▶ **EXERCISE DETAILS**
The entries below need to be written out exactly, with no pictures included.

▶ **PROVIDED ENTRIES**
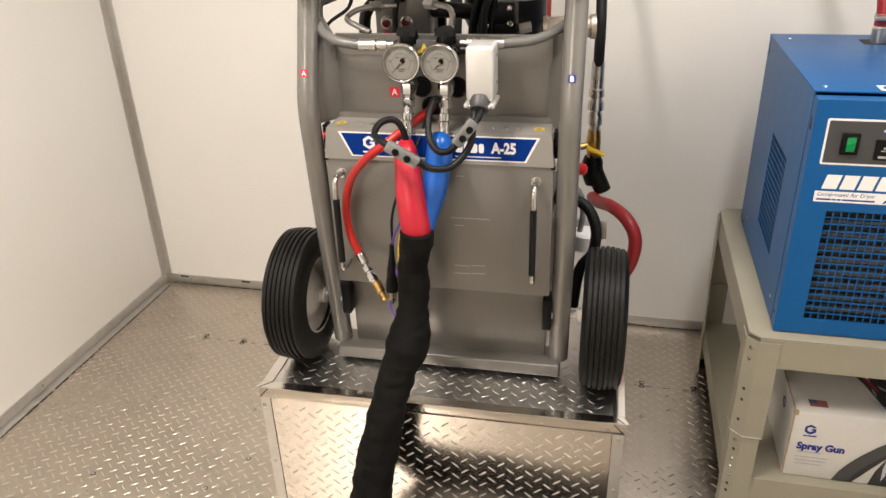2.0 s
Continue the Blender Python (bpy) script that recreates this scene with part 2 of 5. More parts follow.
def prism(outline, thick, m, bm=None):
    """A flat outline of (x, y), thick along +z, set by the matrix m."""
    out = bmesh.new()
    low = [out.verts.new((x, y, 0)) for x, y in outline]
    top = [out.verts.new((x, y, thick)) for x, y in outline]
    out.faces.new(low[::-1])
    out.faces.new(top)
    n = len(low)
    for k in range(n):
        out.faces.new((low[k], low[(k + 1) % n], top[(k + 1) % n], top[k]))
    out.transform(m)
    return merge(bm, out) if bm else out


def holed(u, v, thick, m):
    """A plate with one opening: u and v each four cuts, thick along +z."""
    out = bmesh.new()
    g = [[[out.verts.new((a, b, h)) for b in v] for a in u] for h in (0, thick)]
    for i in range(3):
        for j in range(3):
            if i == 1 and j == 1:
                continue
            out.faces.new((g[0][i][j], g[0][i][j + 1], g[0][i + 1][j + 1], g[0][i + 1][j]))
            out.faces.new((g[1][i][j], g[1][i + 1][j], g[1][i + 1][j + 1], g[1][i][j + 1]))
    ring = lambda lo, hi: [(i, lo) for i in range(lo, hi)] + [(hi, j) for j in range(lo, hi)] + [(i, hi) for i in range(hi, lo, -1)] + [(lo, j) for j in range(hi, lo, -1)]
    for r in (ring(0, 3), ring(1, 2)):
        for (i, j), (k, l) in zip(r, r[1:] + r[:1]):
            out.faces.new((g[0][i][j], g[0][k][l], g[1][k][l], g[1][i][j]))
    out.transform(m)
    return out


def rounded(x0, y0, x1, y1, r, n=4):
    pts = []
    for cx, cy, a0 in ((x1 - r, y1 - r, 0), (x0 + r, y1 - r, 90), (x0 + r, y0 + r, 180), (x1 - r, y0 + r, 270)):
        for k in range(n + 1):
            a = radians(a0 + 90 * k / n)
            pts.append((cx + r * math.cos(a), cy + r * math.sin(a)))
    return pts


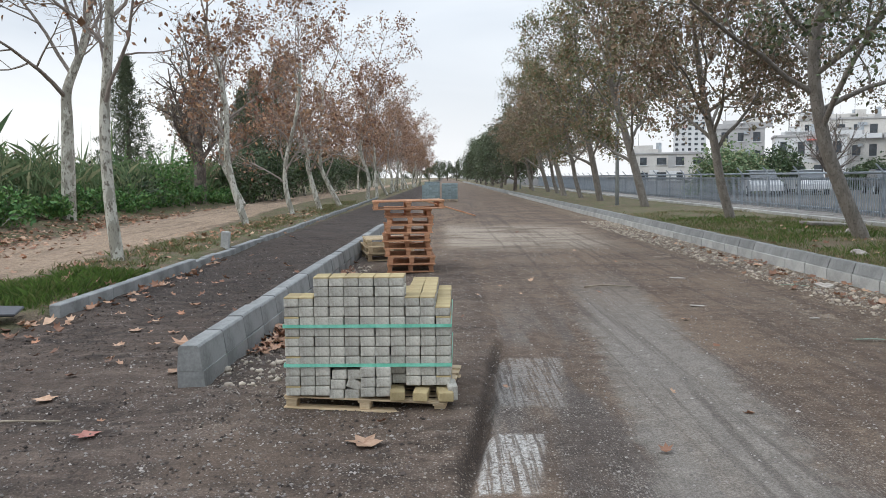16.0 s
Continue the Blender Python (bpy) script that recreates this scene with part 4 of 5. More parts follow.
def building(x, y, turn, w, d, h, storeys, bays, wall, label, roof_box=True, balcony=False):
    """A flat-roofed block with recessed windows on the sides that face the road."""
    t = thing("apartment_building", pose(x, y, -0.3, 0, 0, turn), label, "building", "buildings behind the fence")
    part("wall", MB().box((0, d / 2, h / 2), (w, d, h)), wall, t)
    part("roof", MB().box((0, d / 2, h + 0.12), (w + 0.5, d + 0.5, 0.35)), WALL_GREY, t)
    sh = h / storeys
    bw = w / bays
    rr = random.Random(int(x * 7 + y))
    for s in range(storeys):
        for b in range(bays):
            cx, cz = -w / 2 + (b + 0.5) * bw, (s + 0.52) * sh
            ww, hh = bw * rr.uniform(0.34, 0.55), sh * rr.uniform(0.40, 0.56)
            o = part("window", MB().box((cx, -0.03, cz), (ww, 0.14, hh)), DARK_OPEN, t)
            part("sill", MB().box((cx, -0.12, cz - hh / 2 - 0.08), (ww + 0.3, 0.25, 0.12)), WALL_WHITE, o)
            if balcony and rr.random() < 0.5:
                part("balcony", MB().box((cx, -0.7, s * sh + 0.75), (bw * 0.9, 1.4, 0.9)), rr.choice((WALL_WHITE, WALL_GREY, wall)), t)
        for b in range(3):
            part("window", MB().box((-w / 2 - 0.02, d * (b + 0.5) / 3, (s + 0.52) * sh), (0.14, d / 7, sh * 0.45)), DARK_OPEN, t)
    # balconies, pipes, air units and roof clutter
    for b in range(int(w / 3)):
        cx, s = rr.uniform(-w * 0.45, w * 0.45), rr.randrange(storeys)
        cz = s * sh + sh * 0.35
        kind = rr.random()
        if kind < 0.35:
            part("air_unit", MB().box((cx, -0.25, cz + sh * 0.4), (0.9, 0.4, 0.6)), PIPE, t)
        elif kind < 0.6:
            part("awning", MB().box((cx, -0.6, cz + sh * 0.5), (2.2, 1.1, 0.10), Matrix.Rotation(radians(14), 3, "X")), rr.choice((WALL_RED, WALL_GREY, WALL_ORANGE)), t)
        else:
            part("wall_patch", MB().box((cx, -0.03, cz + sh * 0.15), (rr.uniform(1.5, 3.5), 0.08, sh * rr.uniform(0.6, 0.95))), rr.choice((WALL_GREY, WALL_CREAM, WALL_WHITE)), t)
    for b in range(1 + int(w / 5) if roof_box else 1):
        bx, by = rr.uniform(-w * 0.45, w * 0.45), d * rr.uniform(0.1, 0.6)
        part("roof_hut", MB().box((bx, by, h + 0.9), (rr.uniform(1.5, 4.5), 3, rr.uniform(1.0, 2.4))), rr.choice((WALL_GREY, WALL_CREAM, WALL_WHITE)), t)
        part("water_tank", MB().tube([(bx + 3, by, h + 0.9), (bx + 3, by, h + 2.3)], [0.55, 0.55], 10), PIPE, t)
        part("tank_stand", MB().box((bx + 3, by, h + 0.6), (1.1, 1.1, 0.7)), WALL_GREY, t)
        part("aerial", MB().tube([(bx - 1, by, h + 0.2), (bx - 1, by, h + 4.2)], [0.05, 0.03], 4), POLE_DARK, t)
        part("parapet", MB().box((bx, -0.05, h + 0.55), (rr.uniform(3, 7), 0.25, rr.uniform(0.5, 1.1))), wall, t)
    return t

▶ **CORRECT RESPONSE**
2.0 s
Continue the Blender Python (bpy) script that recreates this scene with part 2 of 5. More parts follow.
def prism(outline, thick, m, bm=None):
    """A flat outline of (x, y), thick along +z, set by the matrix m."""
    out = bmesh.new()
    low = [out.verts.new((x, y, 0)) for x, y in outline]
    top = [out.verts.new((x, y, thick)) for x, y in outline]
    out.faces.new(low[::-1])
    out.faces.new(top)
    n = len(low)
    for k in range(n):
        out.faces.new((low[k], low[(k + 1) % n], top[(k + 1) % n], top[k]))
    out.transform(m)
    return merge(bm, out) if bm else out


def holed(u, v, thick, m):
    """A plate with one opening: u and v each four cuts, thick along +z."""
    out = bmesh.new()
    g = [[[out.verts.new((a, b, h)) for b in v] for a in u] for h in (0, thick)]
    for i in range(3):
        for j in range(3):
            if i == 1 and j == 1:
                continue
            out.faces.new((g[0][i][j], g[0][i][j + 1], g[0][i + 1][j + 1], g[0][i + 1][j]))
            out.faces.new((g[1][i][j], g[1][i + 1][j], g[1][i + 1][j + 1], g[1][i][j + 1]))
    ring = lambda lo, hi: [(i, lo) for i in range(lo, hi)] + [(hi, j) for j in range(lo, hi)] + [(i, hi) for i in range(hi, lo, -1)] + [(lo, j) for j in range(hi, lo, -1)]
    for r in (ring(0, 3), ring(1, 2)):
        for (i, j), (k, l) in zip(r, r[1:] + r[:1]):
            out.faces.new((g[0][i][j], g[0][k][l], g[1][k][l], g[1][i][j]))
    out.transform(m)
    return out


def rounded(x0, y0, x1, y1, r, n=4):
    pts = []
    for cx, cy, a0 in ((x1 - r, y1 - r, 0), (x0 + r, y1 - r, 90), (x0 + r, y0 + r, 180), (x1 - r, y0 + r, 270)):
        for k in range(n + 1):
            a = radians(a0 + 90 * k / n)
            pts.append((cx + r * math.cos(a), cy + r * math.sin(a)))
    return pts


16.0 s
Continue the Blender Python (bpy) script that recreates this scene with part 4 of 5. More parts follow.
def building(x, y, turn, w, d, h, storeys, bays, wall, label, roof_box=True, balcony=False):
    """A flat-roofed block with recessed windows on the sides that face the road."""
    t = thing("apartment_building", pose(x, y, -0.3, 0, 0, turn), label, "building", "buildings behind the fence")
    part("wall", MB().box((0, d / 2, h / 2), (w, d, h)), wall, t)
    part("roof", MB().box((0, d / 2, h + 0.12), (w + 0.5, d + 0.5, 0.35)), WALL_GREY, t)
    sh = h / storeys
    bw = w / bays
    rr = random.Random(int(x * 7 + y))
    for s in range(storeys):
        for b in range(bays):
            cx, cz = -w / 2 + (b + 0.5) * bw, (s + 0.52) * sh
            ww, hh = bw * rr.uniform(0.34, 0.55), sh * rr.uniform(0.40, 0.56)
            o = part("window", MB().box((cx, -0.03, cz), (ww, 0.14, hh)), DARK_OPEN, t)
            part("sill", MB().box((cx, -0.12, cz - hh / 2 - 0.08), (ww + 0.3, 0.25, 0.12)), WALL_WHITE, o)
            if balcony and rr.random() < 0.5:
                part("balcony", MB().box((cx, -0.7, s * sh + 0.75), (bw * 0.9, 1.4, 0.9)), rr.choice((WALL_WHITE, WALL_GREY, wall)), t)
        for b in range(3):
            part("window", MB().box((-w / 2 - 0.02, d * (b + 0.5) / 3, (s + 0.52) * sh), (0.14, d / 7, sh * 0.45)), DARK_OPEN, t)
    # balconies, pipes, air units and roof clutter
    for b in range(int(w / 3)):
        cx, s = rr.uniform(-w * 0.45, w * 0.45), rr.randrange(storeys)
        cz = s * sh + sh * 0.35
        kind = rr.random()
        if kind < 0.35:
            part("air_unit", MB().box((cx, -0.25, cz + sh * 0.4), (0.9, 0.4, 0.6)), PIPE, t)
        elif kind < 0.6:
            part("awning", MB().box((cx, -0.6, cz + sh * 0.5), (2.2, 1.1, 0.10), Matrix.Rotation(radians(14), 3, "X")), rr.choice((WALL_RED, WALL_GREY, WALL_ORANGE)), t)
        else:
            part("wall_patch", MB().box((cx, -0.03, cz + sh * 0.15), (rr.uniform(1.5, 3.5), 0.08, sh * rr.uniform(0.6, 0.95))), rr.choice((WALL_GREY, WALL_CREAM, WALL_WHITE)), t)
    for b in range(1 + int(w / 5) if roof_box else 1):
        bx, by = rr.uniform(-w * 0.45, w * 0.45), d * rr.uniform(0.1, 0.6)
        part("roof_hut", MB().box((bx, by, h + 0.9), (rr.uniform(1.5, 4.5), 3, rr.uniform(1.0, 2.4))), rr.choice((WALL_GREY, WALL_CREAM, WALL_WHITE)), t)
        part("water_tank", MB().tube([(bx + 3, by, h + 0.9), (bx + 3, by, h + 2.3)], [0.55, 0.55], 10), PIPE, t)
        part("tank_stand", MB().box((bx + 3, by, h + 0.6), (1.1, 1.1, 0.7)), WALL_GREY, t)
        part("aerial", MB().tube([(bx - 1, by, h + 0.2), (bx - 1, by, h + 4.2)], [0.05, 0.03], 4), POLE_DARK, t)
        part("parapet", MB().box((bx, -0.05, h + 0.55), (rr.uniform(3, 7), 0.25, rr.uniform(0.5, 1.1))), wall, t)
    return t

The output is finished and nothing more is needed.